# WORK TO DO
Work out how many lines of the data hold the string "random", and reply with that number alone.

# INFORMATION SHOWN
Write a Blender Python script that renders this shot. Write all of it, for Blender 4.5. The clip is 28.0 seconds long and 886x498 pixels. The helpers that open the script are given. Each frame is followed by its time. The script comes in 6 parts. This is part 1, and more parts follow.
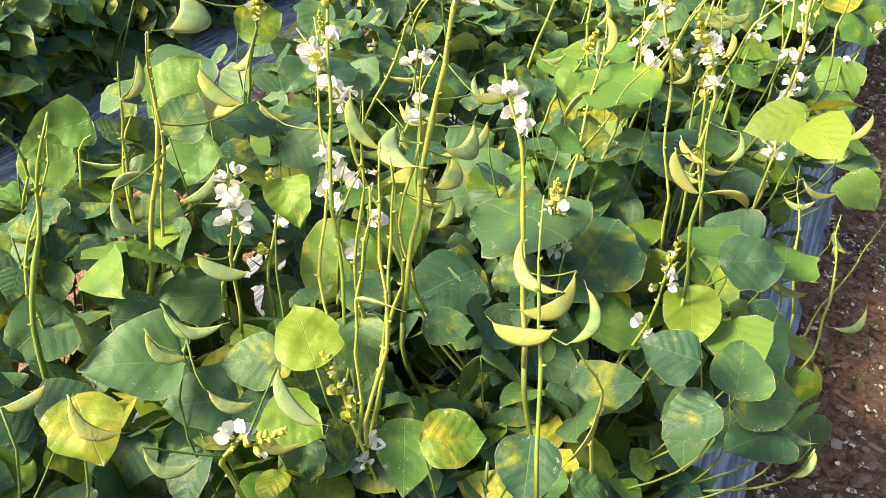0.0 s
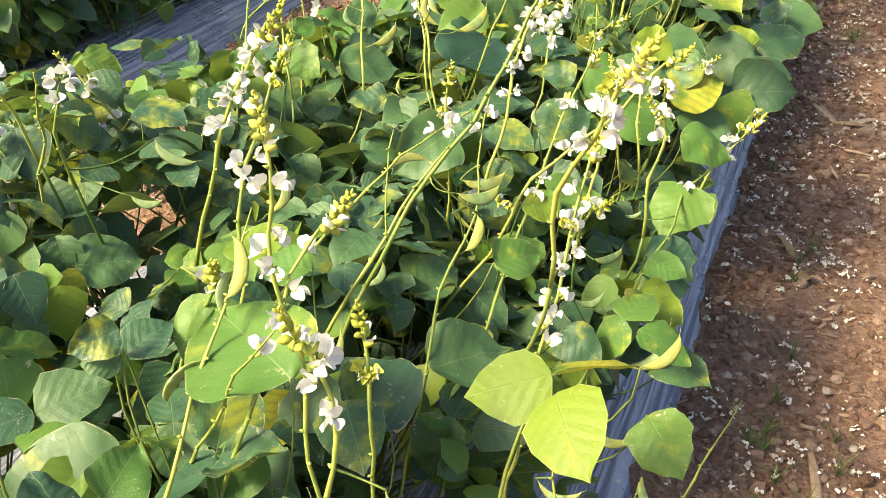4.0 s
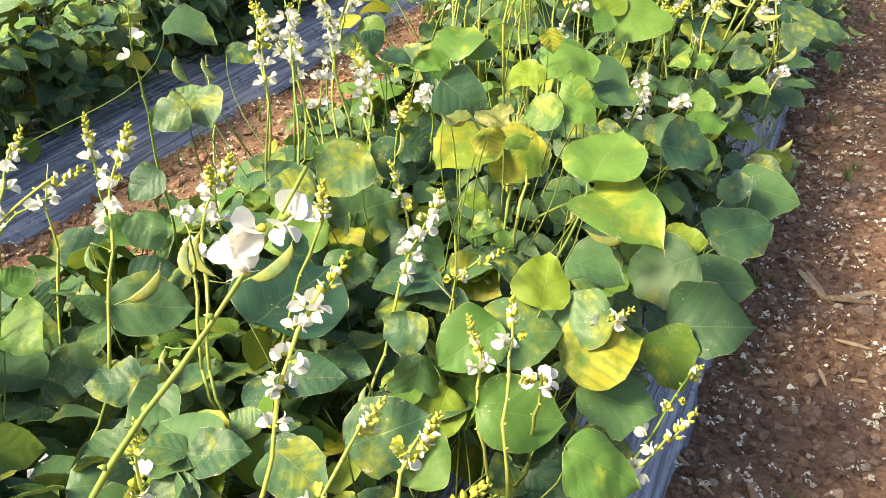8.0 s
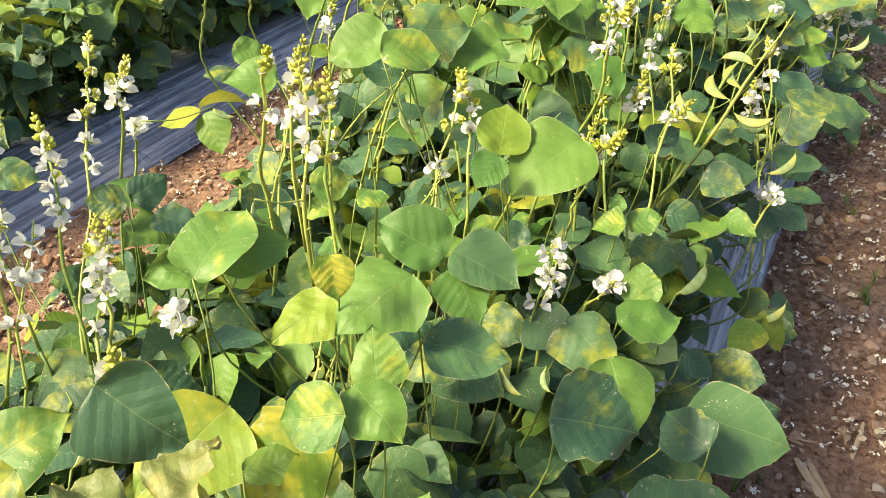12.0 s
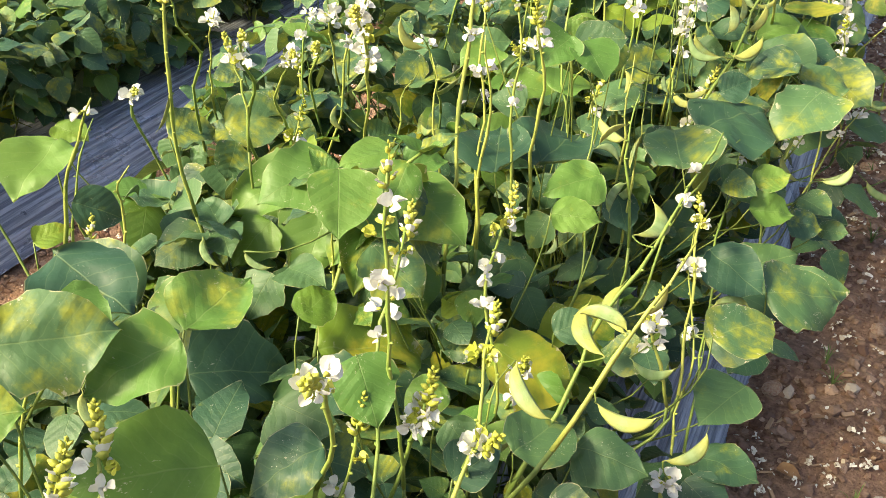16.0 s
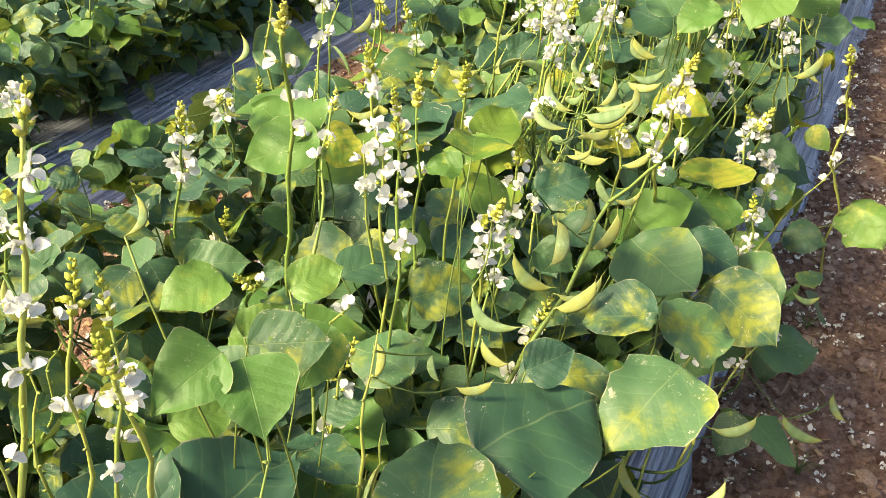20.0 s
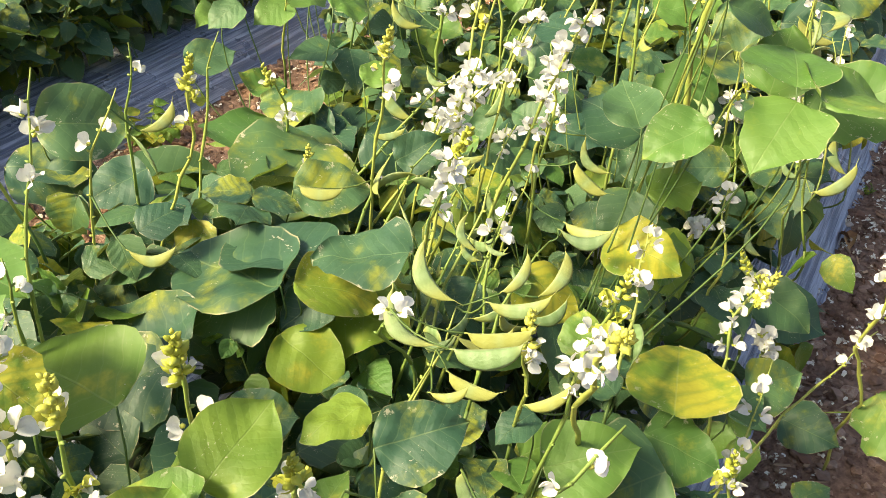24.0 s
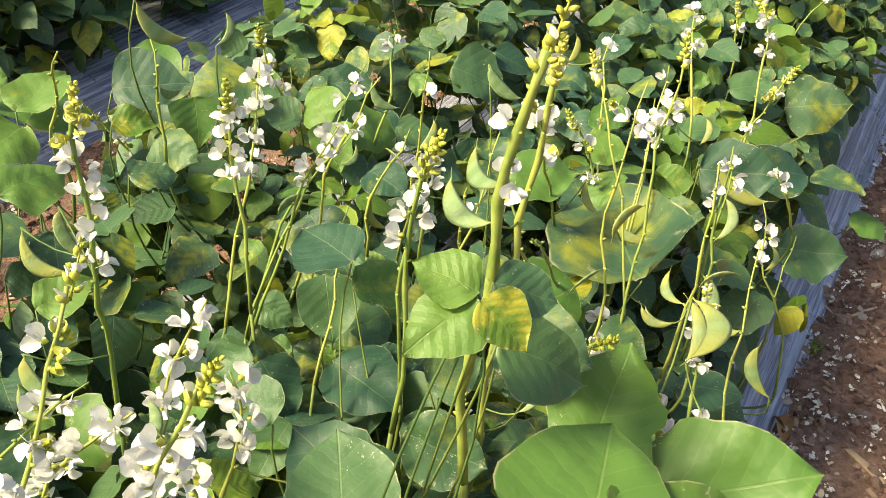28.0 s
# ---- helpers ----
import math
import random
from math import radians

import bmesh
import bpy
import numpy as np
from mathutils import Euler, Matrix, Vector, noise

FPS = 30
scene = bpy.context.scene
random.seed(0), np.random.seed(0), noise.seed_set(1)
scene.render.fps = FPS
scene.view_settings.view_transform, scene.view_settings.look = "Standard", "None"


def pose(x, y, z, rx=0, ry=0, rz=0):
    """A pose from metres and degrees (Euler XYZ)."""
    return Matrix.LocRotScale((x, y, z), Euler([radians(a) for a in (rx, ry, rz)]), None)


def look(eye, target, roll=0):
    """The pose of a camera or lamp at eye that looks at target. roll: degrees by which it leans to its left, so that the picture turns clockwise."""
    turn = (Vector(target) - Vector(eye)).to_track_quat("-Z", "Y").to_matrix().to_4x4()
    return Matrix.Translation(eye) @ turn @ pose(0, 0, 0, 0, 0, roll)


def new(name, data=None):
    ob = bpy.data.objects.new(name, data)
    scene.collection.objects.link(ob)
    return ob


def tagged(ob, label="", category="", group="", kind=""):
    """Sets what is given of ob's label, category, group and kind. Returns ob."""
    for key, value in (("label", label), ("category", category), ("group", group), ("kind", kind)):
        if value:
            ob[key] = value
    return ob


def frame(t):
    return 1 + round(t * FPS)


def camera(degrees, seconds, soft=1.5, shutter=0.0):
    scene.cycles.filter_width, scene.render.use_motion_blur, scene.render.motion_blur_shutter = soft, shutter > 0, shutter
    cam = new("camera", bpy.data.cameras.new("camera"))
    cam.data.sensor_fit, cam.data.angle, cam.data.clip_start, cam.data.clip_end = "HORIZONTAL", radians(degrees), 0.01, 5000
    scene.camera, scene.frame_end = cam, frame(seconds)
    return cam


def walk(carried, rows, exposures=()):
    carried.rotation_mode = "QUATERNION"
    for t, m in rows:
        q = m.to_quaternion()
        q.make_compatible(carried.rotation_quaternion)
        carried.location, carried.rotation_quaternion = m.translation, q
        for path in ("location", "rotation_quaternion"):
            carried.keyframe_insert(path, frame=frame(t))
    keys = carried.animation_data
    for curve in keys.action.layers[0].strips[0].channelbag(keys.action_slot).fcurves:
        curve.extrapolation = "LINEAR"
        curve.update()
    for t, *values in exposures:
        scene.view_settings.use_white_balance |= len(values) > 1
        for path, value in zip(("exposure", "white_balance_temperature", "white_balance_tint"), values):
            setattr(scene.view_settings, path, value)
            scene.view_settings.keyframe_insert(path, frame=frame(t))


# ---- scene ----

# FINAL ANSWER
2